The Steam Page says thirty to forty hours of playtime. If the higher estimate was to account for completion, then it’s grossly wrong. In fact, the website How Long To Beat puts a completionist playthrough at fifty-three hours, and I’d say it’d be longer if you don’t already know what to do. While there isn’t any such thing as grinding to level up, there is a lot of grinding to get everything. Some of the later Deals require rare drops exclusive to Unique Monsters, which will need to be fought repeatedly if you aren’t lucky. There is also an unrealistic need for money late in the game: to buy expensive cosmetics for your airship, and the need to have one hundred thousand moneys on hand in order to spawn a particular Unique Monster. You will also need to grind Sky Armor proficiency to get the achievement for mastering all weapons (although that honestly goes by really fast if you fight the right mobs).
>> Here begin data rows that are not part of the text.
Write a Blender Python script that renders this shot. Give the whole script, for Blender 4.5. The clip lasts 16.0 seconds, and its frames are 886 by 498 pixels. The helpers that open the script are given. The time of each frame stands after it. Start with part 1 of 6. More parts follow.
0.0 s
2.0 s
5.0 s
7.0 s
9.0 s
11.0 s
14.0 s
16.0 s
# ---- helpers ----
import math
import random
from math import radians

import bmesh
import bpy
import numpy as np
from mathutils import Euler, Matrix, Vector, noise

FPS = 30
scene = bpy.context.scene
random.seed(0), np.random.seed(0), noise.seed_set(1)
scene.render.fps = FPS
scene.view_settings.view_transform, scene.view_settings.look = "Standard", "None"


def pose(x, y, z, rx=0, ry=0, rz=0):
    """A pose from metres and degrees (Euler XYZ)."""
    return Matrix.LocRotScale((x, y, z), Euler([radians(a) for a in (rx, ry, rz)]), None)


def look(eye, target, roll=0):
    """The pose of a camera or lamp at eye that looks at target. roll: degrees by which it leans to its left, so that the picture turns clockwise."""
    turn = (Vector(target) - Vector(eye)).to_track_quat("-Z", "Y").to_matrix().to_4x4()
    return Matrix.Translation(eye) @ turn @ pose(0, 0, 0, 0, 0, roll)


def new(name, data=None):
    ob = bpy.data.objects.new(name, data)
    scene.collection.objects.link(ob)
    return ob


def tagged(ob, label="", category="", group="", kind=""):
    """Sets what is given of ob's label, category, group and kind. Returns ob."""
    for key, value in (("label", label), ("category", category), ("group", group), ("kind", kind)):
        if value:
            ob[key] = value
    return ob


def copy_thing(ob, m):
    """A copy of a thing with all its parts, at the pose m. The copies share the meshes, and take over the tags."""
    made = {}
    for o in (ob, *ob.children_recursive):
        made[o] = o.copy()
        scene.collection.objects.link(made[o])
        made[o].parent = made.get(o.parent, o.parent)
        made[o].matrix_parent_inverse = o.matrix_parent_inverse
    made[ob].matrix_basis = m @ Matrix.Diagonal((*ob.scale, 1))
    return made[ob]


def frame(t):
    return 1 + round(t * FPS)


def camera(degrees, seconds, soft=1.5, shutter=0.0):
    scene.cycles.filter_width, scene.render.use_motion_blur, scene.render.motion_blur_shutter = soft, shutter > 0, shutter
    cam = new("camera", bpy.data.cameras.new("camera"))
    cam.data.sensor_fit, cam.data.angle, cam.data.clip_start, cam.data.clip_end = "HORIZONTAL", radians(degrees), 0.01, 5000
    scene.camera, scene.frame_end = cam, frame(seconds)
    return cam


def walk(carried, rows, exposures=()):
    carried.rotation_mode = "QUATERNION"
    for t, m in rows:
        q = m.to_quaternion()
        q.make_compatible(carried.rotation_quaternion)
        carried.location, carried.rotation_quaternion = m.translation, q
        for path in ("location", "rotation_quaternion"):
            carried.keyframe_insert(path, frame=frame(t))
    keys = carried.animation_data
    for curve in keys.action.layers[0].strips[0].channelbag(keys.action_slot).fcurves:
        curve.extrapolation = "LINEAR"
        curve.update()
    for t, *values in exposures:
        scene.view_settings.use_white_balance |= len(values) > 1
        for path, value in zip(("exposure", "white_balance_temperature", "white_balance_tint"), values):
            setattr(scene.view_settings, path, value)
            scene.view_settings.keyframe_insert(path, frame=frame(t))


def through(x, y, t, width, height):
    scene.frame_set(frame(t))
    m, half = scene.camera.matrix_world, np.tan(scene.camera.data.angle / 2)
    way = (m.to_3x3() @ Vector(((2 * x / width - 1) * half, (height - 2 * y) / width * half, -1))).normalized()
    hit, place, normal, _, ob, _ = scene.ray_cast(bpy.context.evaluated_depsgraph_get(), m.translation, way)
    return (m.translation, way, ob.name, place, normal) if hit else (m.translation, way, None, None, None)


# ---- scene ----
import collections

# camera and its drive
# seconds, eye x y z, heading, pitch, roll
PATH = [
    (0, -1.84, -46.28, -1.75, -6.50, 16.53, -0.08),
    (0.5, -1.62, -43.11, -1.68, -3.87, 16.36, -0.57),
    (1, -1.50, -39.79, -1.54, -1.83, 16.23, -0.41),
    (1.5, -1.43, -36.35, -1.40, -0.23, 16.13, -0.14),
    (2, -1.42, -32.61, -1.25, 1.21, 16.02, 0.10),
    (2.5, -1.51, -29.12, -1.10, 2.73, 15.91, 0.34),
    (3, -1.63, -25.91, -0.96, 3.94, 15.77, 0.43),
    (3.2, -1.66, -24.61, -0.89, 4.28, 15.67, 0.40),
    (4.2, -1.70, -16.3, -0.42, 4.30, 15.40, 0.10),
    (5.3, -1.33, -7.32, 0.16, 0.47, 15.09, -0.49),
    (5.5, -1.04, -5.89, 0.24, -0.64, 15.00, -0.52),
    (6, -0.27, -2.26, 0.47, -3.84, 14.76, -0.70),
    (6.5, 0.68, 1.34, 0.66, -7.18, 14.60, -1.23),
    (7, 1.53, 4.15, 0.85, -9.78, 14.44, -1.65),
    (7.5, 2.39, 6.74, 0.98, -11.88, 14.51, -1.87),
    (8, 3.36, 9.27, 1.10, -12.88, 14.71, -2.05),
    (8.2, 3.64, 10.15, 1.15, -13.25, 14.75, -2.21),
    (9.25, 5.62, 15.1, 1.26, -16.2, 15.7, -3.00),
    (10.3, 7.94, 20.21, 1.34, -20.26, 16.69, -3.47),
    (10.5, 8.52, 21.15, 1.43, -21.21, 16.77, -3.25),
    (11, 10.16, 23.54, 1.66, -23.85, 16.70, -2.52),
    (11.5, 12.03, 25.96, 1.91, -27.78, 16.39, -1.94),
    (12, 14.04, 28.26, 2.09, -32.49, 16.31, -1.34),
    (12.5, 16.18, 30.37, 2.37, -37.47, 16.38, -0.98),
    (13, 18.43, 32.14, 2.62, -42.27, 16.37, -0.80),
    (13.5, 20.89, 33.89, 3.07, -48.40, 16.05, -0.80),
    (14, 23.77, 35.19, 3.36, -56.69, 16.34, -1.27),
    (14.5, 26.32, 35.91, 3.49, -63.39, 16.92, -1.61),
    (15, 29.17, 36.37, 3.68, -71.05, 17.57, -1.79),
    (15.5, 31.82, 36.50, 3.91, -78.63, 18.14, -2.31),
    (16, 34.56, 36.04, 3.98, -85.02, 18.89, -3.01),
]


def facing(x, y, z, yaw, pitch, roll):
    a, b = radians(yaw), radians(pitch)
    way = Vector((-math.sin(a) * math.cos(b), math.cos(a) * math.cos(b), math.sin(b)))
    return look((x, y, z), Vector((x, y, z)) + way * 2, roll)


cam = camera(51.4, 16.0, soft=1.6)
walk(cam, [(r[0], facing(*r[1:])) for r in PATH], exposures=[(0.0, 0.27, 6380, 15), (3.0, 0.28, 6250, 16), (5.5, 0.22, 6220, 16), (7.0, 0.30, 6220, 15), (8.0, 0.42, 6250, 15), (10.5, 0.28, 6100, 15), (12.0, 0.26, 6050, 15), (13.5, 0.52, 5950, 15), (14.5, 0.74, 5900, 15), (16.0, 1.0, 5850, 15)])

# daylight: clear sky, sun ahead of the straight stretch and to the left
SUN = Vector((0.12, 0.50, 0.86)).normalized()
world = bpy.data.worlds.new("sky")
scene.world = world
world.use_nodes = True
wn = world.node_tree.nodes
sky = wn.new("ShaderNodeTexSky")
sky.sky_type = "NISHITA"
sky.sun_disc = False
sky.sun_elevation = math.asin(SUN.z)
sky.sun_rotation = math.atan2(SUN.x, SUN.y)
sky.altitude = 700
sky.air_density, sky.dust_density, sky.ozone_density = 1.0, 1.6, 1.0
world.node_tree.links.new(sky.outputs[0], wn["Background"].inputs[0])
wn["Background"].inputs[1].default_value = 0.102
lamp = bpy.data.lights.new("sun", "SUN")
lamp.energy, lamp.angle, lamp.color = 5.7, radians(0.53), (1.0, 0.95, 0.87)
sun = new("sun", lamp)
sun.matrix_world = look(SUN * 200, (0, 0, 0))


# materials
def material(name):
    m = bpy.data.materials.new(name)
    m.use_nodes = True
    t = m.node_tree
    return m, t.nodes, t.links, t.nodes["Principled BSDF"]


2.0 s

Last but not least, you will need to fight with the annoying crystal mechanic to build the perfect setup for the superboss. Fortunately, one of the recruits can help manipulate the RNG of the Crystals to a decent extent.
Final Verdict: 9.5/10
Chained Echoes is a phenomenal game, definitely up there with the best retro-style JRPGs. While it does take a few too many pages from Square Enix’s current storytelling philosophy for my liking, I still found it worth playing. I highly recommend it to any fans of the genre.